Upgrade to 48-volt electrical system will enable forthcoming models to exhibit even more Vorsprung durch Technik
Important building block in electrification strategy
More voltage and more power for new technologies
Scalable platform concept suitable for wide-ranging uses
In anticipation of a raft of new technological innovations which will pave the way for even more compelling production cars, Audi is to upgrade part of its vehicle electrical system from twelve to 48 volts. The move represents another technical building block for facilitating the integration of advanced new systems without jeopardising corresponding increases in engine performance and efficiency.
“We are using the full bandwidth of electrification in our drive principles strategy. Running part of the vehicle electrical system at 48 volts plays a central role in this,” commented Prof. Dr. Ulrich Hackenberg, Member of the Board of Management for Technical Development at Audi. “It enables us to make more energy available. That paves the way for new technologies with which we can make our cars more sporty, more efficient and more convenient to use.”
Audi recently showcased the scope of the 48‑volt electrical system in the Audi A6 TDI concept and RS 5 TDI concept technology demonstrators. Both models are fitted with an electrically powered compressor. This operates independently of the engine load and therefore fundamentally improves the accelerative performance. 48‑volt technology is also ideal for realising convenience systems for dynamic chassis control. Audi will shortly be unveiling a variety of applications in this field.
The current state of the art technology has taken 12‑volt electrical systems to their very limits. Especially at low temperatures, all the various static‑load consumers can account for the entire power generated by the alternator, which can deliver up to three kilowatts. The battery power is no longer capable of meeting the demands of new, dynamic‑load consumers such as high‑performance electric compressors.
The solution is a second subsidiary electrical system running at 48 volts, to complement the 12‑volt power supply. The higher voltage means smaller cable cross-sections are needed; this translates into lighter cable harnesses with lower power dissipation. The 48‑volt electrical system features new storage technologies and delivers much more power than the 12‑volt system with lead batteries. That makes it an important element of the Audi strategy of electrifying various stages of the drivetrain. The Group’s developers have already come up with a scalable platform concept, including a version that incorporates the electrically powered compressor.
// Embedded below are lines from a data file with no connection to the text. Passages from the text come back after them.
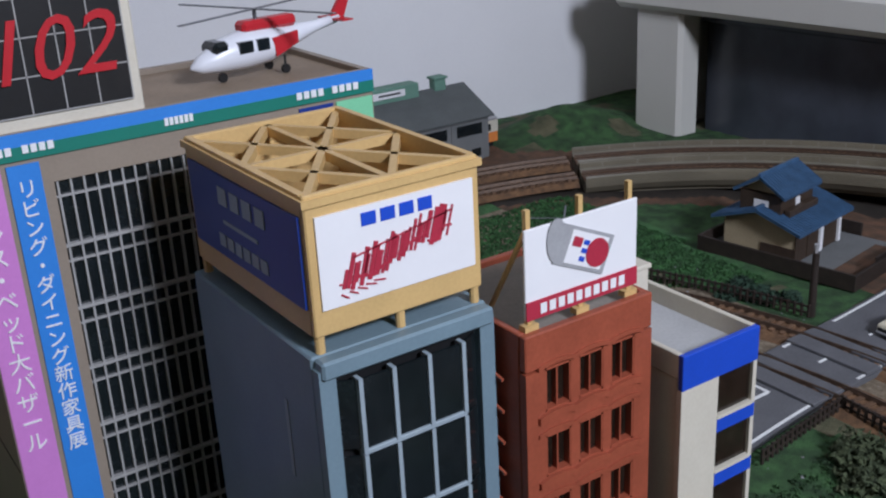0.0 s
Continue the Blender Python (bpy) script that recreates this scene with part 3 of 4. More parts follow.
        part("bumper", B((x0, x1, -0.8, 0.8, 0.5, 0.78), bevel=0.06), TRAMWHITE, t)
        bm = bmesh.new()
        cyl(bm, (e * (h - 0.3), 0, 3.5), (e * (h - 0.05), 0, 3.5), 0.17, n=14)
        part("headlamp", bm, PIERCAP, t, "pale roof headlamp")
        part("destination_box", B((min(e * h, e * (h + 0.09)), max(e * h, e * (h + 0.09)), -0.4, 0.4, 2.84, 3.02)), TRAMWHITE, t)
        x0, x1 = sorted((e * h, e * (h + 0.02)))
        part("end_cloud", B((x0, x1, -0.72, 0.72, 0.62, 1.35)), TRAMWHITE, t)
    part("interior", B((-h + 0.5, h - 0.5, -0.75, 0.75, 1.0, 1.95)), BROWNGLASS, t, "dark brown seats and floor")
    # pantograph: a folded diamond of thin rods
    pg = part("pantograph_base", B((-2.9, -0.9, -0.55, 0.55, 3.46, 3.56)), STEEL, t)
    bm = bmesh.new()
    for v in (-0.5, 0.5):
        for e in (-1, 1):
            bar(bm, (-1.9 + e * 0.55, v, 3.6), (-1.9 + e * 1.55, v * 0.9, 4.25), 0.07)
            bar(bm, (-1.9 + e * 1.55, v * 0.9, 4.25), (-1.9 + e * 0.12, v * 0.7, 4.95), 0.06)
    for e in (-1, 1):
        bar(bm, (-1.9 + e * 1.55, -0.5, 4.25), (-1.9 + e * 1.55, 0.5, 4.25), 0.08)
        bar(bm, (-1.9 + e * 0.12, -0.8, 4.97), (-1.9 + e * 0.12, 0.8, 4.97), 0.08)
        bar(bm, (-1.9 + e * 0.55, -0.55, 3.6), (-1.9 + e * 0.55, 0.55, 3.6), 0.09)
        cyl(bm, (-1.9 + e * 1.55, -0.56, 4.25), (-1.9 + e * 1.55, -0.4, 4.25), 0.11, n=8)
    part("frame", bm, STEEL, pg, "thin grey steel pantograph")
    for c in (-3.4, 3.4):
        bm = bmesh.new()
        for q in (-0.75, 0.75):
            for v in (-0.7, 0.7):
                cyl(bm, (c + q, v - 0.08, 0.42), (c + q, v + 0.08, 0.42), 0.42, n=16)
        box(bm, c - 1.15, c + 1.15, -0.8, 0.8, 0.4, 0.62)
        part("truck", bm, BLACK, t)


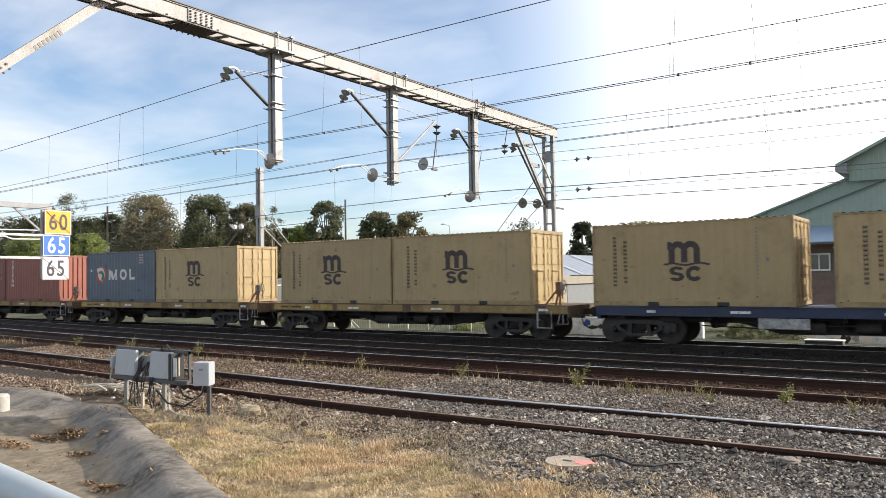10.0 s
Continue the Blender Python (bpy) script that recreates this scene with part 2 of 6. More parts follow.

In the current highest development version, a compact lithium‑ion battery supplies 48 volts as the energy source during engine‑off phases; a DC/DC converter integrates the 12‑volt electrical system. The lithium‑ion battery operates in conjunction with a new, efficiency-optimised alternator that qualifies the drivetrain as a mild hybrid. Within this concept there are diverse ways of starting, controlling and deactivating the combustion engine as needed. The powerful alternator achieves an energy recovery output of ten kilowatts, far more than is possible at present. That adds up to a saving of up to ten grams of CO2 per kilometre, equivalent to around 0.4 litres of fuel per 100 km.
Audi switches on 48-volt technology – Audi is extending the scope of its electrification strategy by upgrading its 12-volt systems to 48 volts, unlocking the potential for more energy and greater efficiency for future applications.
Note to Editors
In 2013 Audi achieved best ever worldwide sales of 1,575,500 cars, an 8.3 per cent improvement over 2012. Sales in the UK increased by 14.9 per cent year-on-year to 142,020 cars, establishing another record and elevating the brand to the lead position in sales terms in the premium sector for the first time. To maintain this strong performance the brand plans to invest around €22 billion – mainly in new products and sustainable technologies – between now and 2018. Audi lives up to its corporate responsibility and has strategically established the principle of sustainability for its products and processes. The long-term goal is CO2-neutral mobility. This philosophy also applies to the brand’s sports car racing activities, in which Audi made history in 2012 by winning the Le Mans 24-hour race using pioneering hybrid diesel technology in the R18 e-tron quattro. It went on to repeat the performance in the 2013 and 2014 races, taking the total number of Audi victories there to 13.